Request » Your task is to return, exactly, the run of lines starting at the line holding "scene = bpy.context.scene" and ending at the line holding "pose from metres", both ends included and no other lines.
+++ Supplied material +++
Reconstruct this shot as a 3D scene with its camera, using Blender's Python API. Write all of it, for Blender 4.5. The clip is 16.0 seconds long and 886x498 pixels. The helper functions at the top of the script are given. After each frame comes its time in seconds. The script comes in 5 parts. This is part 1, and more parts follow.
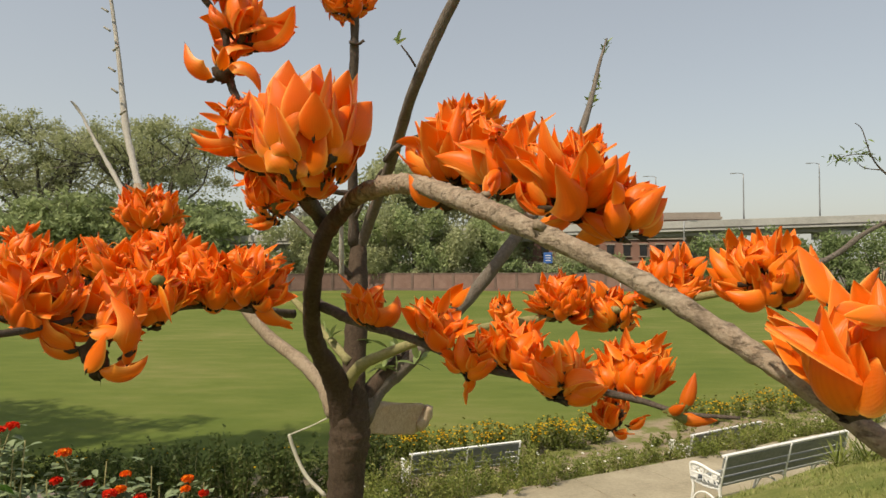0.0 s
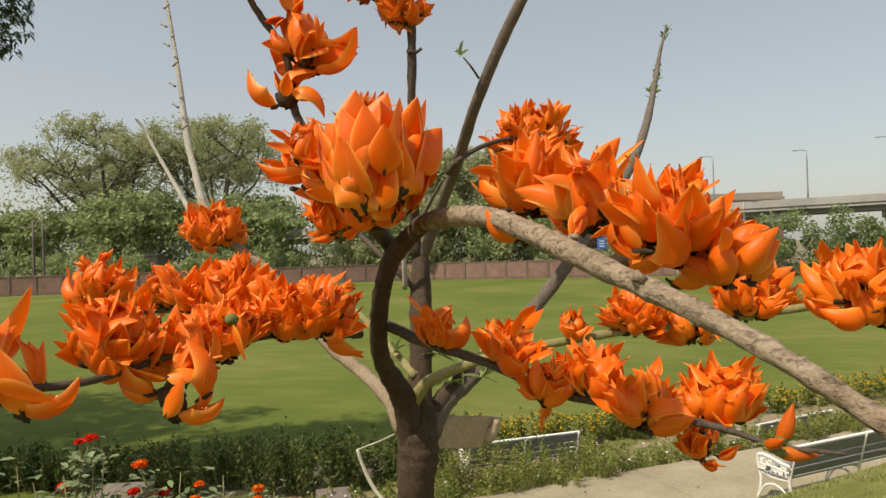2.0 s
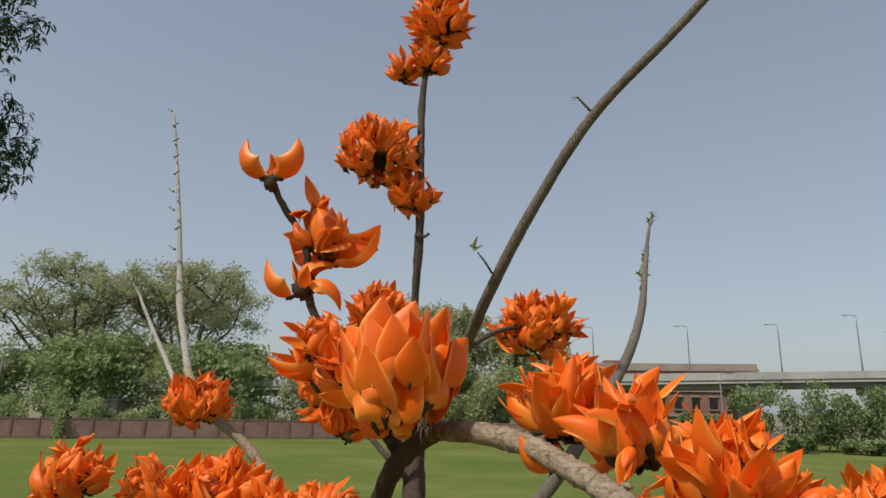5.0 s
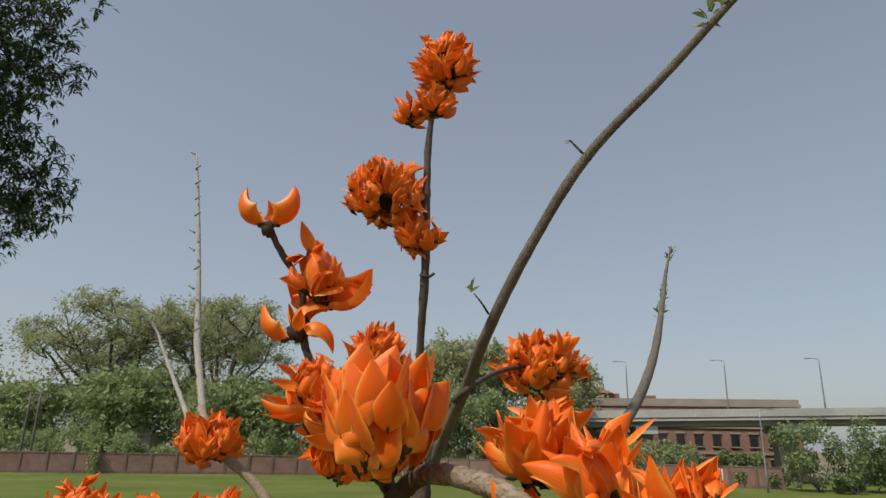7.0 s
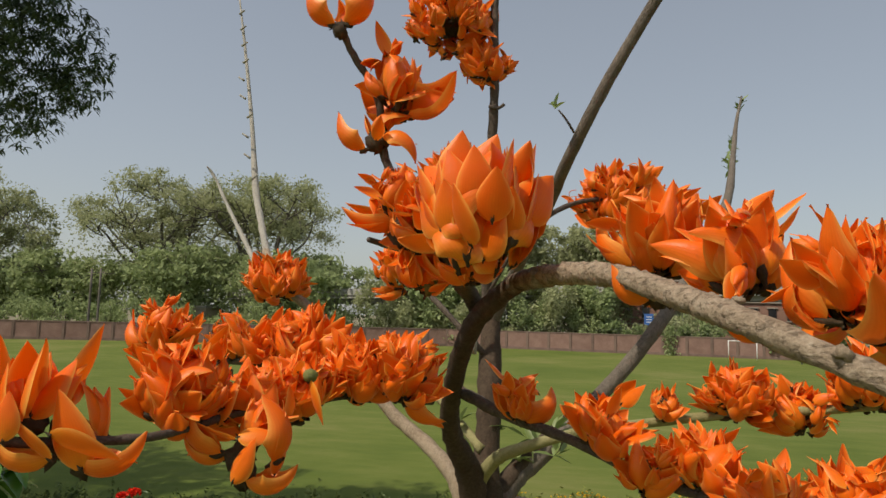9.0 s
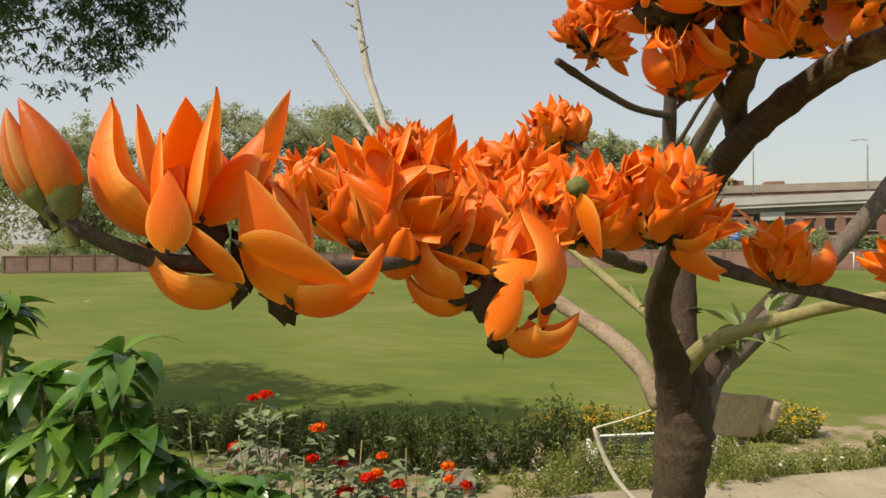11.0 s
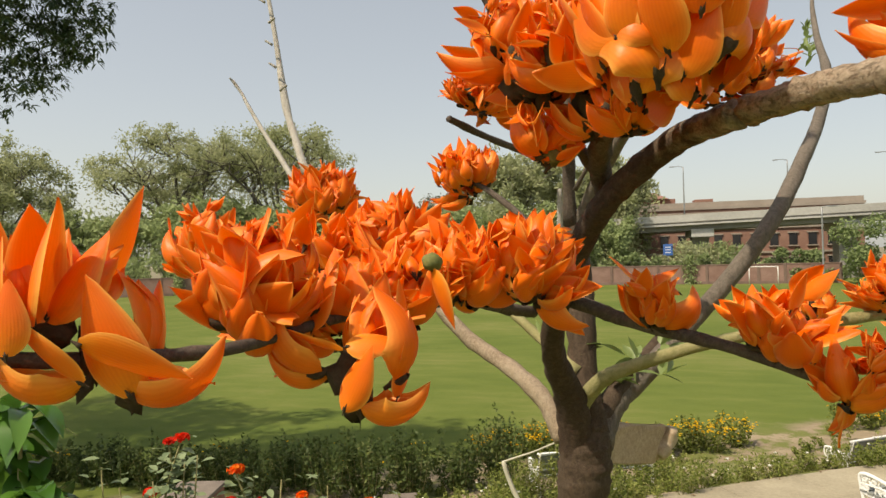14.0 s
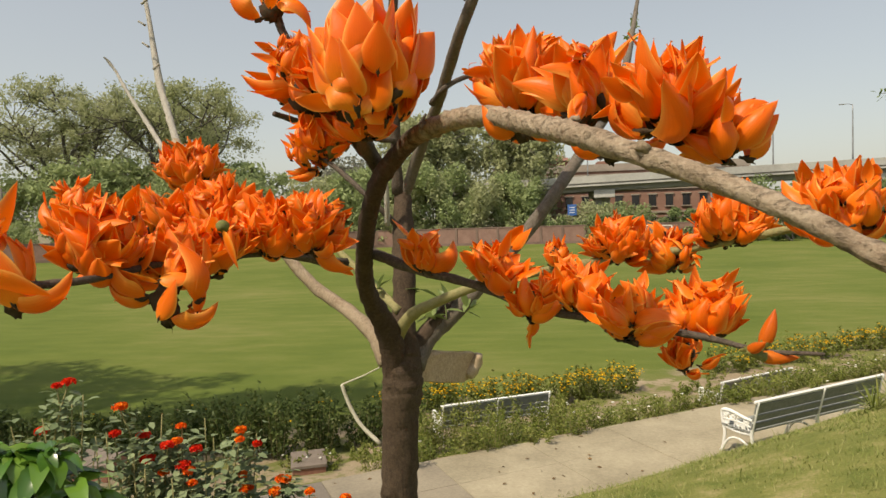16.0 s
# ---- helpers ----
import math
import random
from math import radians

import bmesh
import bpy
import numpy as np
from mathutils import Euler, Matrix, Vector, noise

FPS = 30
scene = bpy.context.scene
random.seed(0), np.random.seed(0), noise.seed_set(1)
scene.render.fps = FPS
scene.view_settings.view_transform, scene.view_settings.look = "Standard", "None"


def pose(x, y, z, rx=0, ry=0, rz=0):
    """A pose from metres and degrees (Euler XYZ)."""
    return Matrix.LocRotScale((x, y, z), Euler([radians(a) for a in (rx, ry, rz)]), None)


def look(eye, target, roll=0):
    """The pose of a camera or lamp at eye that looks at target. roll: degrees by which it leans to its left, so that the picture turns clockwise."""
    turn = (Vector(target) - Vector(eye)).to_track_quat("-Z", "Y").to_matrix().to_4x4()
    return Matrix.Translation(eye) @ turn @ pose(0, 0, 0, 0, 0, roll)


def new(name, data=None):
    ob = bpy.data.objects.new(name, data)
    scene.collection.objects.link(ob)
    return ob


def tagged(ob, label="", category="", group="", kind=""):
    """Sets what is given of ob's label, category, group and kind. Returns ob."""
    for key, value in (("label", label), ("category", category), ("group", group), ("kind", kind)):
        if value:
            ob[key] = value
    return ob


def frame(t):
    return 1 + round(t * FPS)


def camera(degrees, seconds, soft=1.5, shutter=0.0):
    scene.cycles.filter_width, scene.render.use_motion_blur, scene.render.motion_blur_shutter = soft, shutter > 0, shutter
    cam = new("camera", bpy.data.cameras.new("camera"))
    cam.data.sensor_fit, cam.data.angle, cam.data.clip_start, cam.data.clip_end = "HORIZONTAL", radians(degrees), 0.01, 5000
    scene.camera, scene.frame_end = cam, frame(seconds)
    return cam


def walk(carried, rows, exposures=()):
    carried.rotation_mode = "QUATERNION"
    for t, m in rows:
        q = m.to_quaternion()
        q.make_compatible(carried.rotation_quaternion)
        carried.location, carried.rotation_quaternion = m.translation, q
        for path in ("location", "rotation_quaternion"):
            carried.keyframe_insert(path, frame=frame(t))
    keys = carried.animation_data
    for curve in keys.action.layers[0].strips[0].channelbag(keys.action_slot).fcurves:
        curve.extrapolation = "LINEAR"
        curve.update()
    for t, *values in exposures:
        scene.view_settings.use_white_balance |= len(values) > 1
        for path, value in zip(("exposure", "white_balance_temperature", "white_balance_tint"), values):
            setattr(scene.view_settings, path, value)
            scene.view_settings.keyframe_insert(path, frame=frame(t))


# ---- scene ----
cam = camera(68.0, 16.0)
METRES, EYE, TILT, LEAN, TURN = 1.15, 3.3, 0.9, 0.0, 0.0
PATH = [
    (0, (0.569, -0.018, 3.834), (0.415, 1.975, 3.868), -0.3),
    (0.5, (0.561, -0.009, 3.841), (0.372, 1.981, 3.892), -0.2),
    (1, (0.566, -0.002, 3.847), (0.331, 1.984, 3.901), -0.4),
    (1.5, (0.562, 0.0, 3.872), (0.282, 1.98, 3.896), -1.7),
    (2, (0.54, 0.01, 3.883), (0.23, 1.986, 3.885), -1.7),
    (2.5, (0.547, 0.031, 3.883), (0.285, 2.013, 3.869), -1.3),
    (3, (0.537, 0.05, 3.889), (0.346, 2.04, 3.858), -1.6),
    (3.5, (0.523, 0.053, 3.918), (0.338, 2.044, 3.904), -2.0),
    (4, (0.513, 0.05, 3.93), (0.318, 2.034, 4.097), -0.3),
    (4.5, (0.495, 0.035, 3.937), (0.286, 1.995, 4.271), 0.3),
    (5, (0.486, 0.021, 3.944), (0.254, 1.951, 4.415), 0.9),
    (5.2, (0.481, 0.011, 3.934), (0.254, 1.925, 4.465), 0.7),
    (7.5, (0.556, 0.003, 3.955), (0.199, 1.887, 4.524), 1.0),
    (8, (0.559, -0.017, 3.939), (0.173, 1.874, 4.465), 0.6),
    (8.5, (0.526, 0.023, 3.919), (0.132, 1.954, 4.256), 0.8),
    (9, (0.466, 0.073, 3.875), (0.027, 2.014, 4.078), 1.4),
    (9.5, (0.38, 0.105, 3.823), (-0.086, 2.049, 3.876), 0.8),
    (10, (0.297, 0.165, 3.78), (-0.228, 2.093, 3.698), -0.7),
    (12.3, (0.234, 0.286, 3.78), (-0.524, 2.136, 3.817), 0.4),
    (12.5, (0.23, 0.283, 3.781), (-0.535, 2.131, 3.818), 0.1),
    (13, (0.239, 0.27, 3.801), (-0.532, 2.116, 3.83), -1.6),
    (13.5, (0.281, 0.266, 3.804), (-0.359, 2.16, 3.832), -2.1),
    (14, (0.316, 0.24, 3.816), (-0.171, 2.18, 3.842), -1.5),
    (14.5, (0.338, 0.209, 3.829), (0.003, 2.18, 3.88), -1.9),
    (15, (0.377, 0.137, 3.815), (0.163, 2.125, 3.806), -3.5),
    (15.5, (0.435, 0.068, 3.814), (0.309, 2.061, 3.716), -3.4),
    (16, (0.514, 0.005, 3.816), (0.287, 1.99, 3.716), -1.9),
]
walk(cam, [(t, look(eye, target, roll)) for t, eye, target, roll in PATH],
     [(0.0, 0.05, 7450, 10), (3.5, 0.05, 7450, 10), (5.0, -0.26, 6550, 10), (8.0, -0.32, 6550, 10), (9.0, -0.26, 7000, 10), (10.0, 0.05, 7450, 10), (12.5, 0.2, 7450, 10), (14.5, 0.25, 7600, 10), (15.0, 0.2, 7600, 10), (16.0, 0.12, 7600, 10)])

# ---- world, sun, exposure ----
SUN = Vector((-0.38, -0.42, 0.82)).normalized()
world = bpy.data.worlds.new("sky")
scene.world = world
world.use_nodes = True
wn = world.node_tree
sky = wn.nodes.new("ShaderNodeTexSky")
sky.sky_type = "NISHITA"
sky.sun_disc = False
sky.sun_elevation = math.asin(SUN.z)
sky.sun_rotation = math.atan2(SUN.x, SUN.y)
sky.air_density, sky.dust_density, sky.ozone_density = 1.0, 2.2, 2.0
wn.nodes["Background"].inputs["Strength"].default_value = 0.128
haze = wn.nodes.new("ShaderNodeMix")
haze.data_type = "RGBA"
aloft = wn.nodes.new("ShaderNodeSeparateXYZ")
wn.links.new(wn.nodes.new("ShaderNodeTexCoord").outputs["Generated"], aloft.inputs[0])
thick = wn.nodes.new("ShaderNodeMapRange")
thick.inputs["From Min"].default_value, thick.inputs["From Max"].default_value = 0.0, 0.55
thick.inputs["To Min"].default_value, thick.inputs["To Max"].default_value = 0.5, 0.3
wn.links.new(aloft.outputs[2], thick.inputs["Value"])
wn.links.new(thick.outputs[0], haze.inputs[0])
haze.inputs[7].default_value = (5.4, 5.7, 5.8, 1.0)
wn.links.new(sky.outputs["Color"], haze.inputs[6])
wn.links.new(haze.outputs[2], wn.nodes["Background"].inputs["Color"])
sun = new("sun", bpy.data.lights.new("sun", "SUN"))
sun.data.energy, sun.data.angle, sun.data.color = 4.1, radians(0.8), (1.0, 0.93, 0.82)
sun.matrix_world = look(SUN * 50, (0, 0, 0))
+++
The completed task »
scene = bpy.context.scene
random.seed(0), np.random.seed(0), noise.seed_set(1)
scene.render.fps = FPS
scene.view_settings.view_transform, scene.view_settings.look = "Standard", "None"


def pose(x, y, z, rx=0, ry=0, rz=0):
    """A pose from metres and degrees (Euler XYZ)."""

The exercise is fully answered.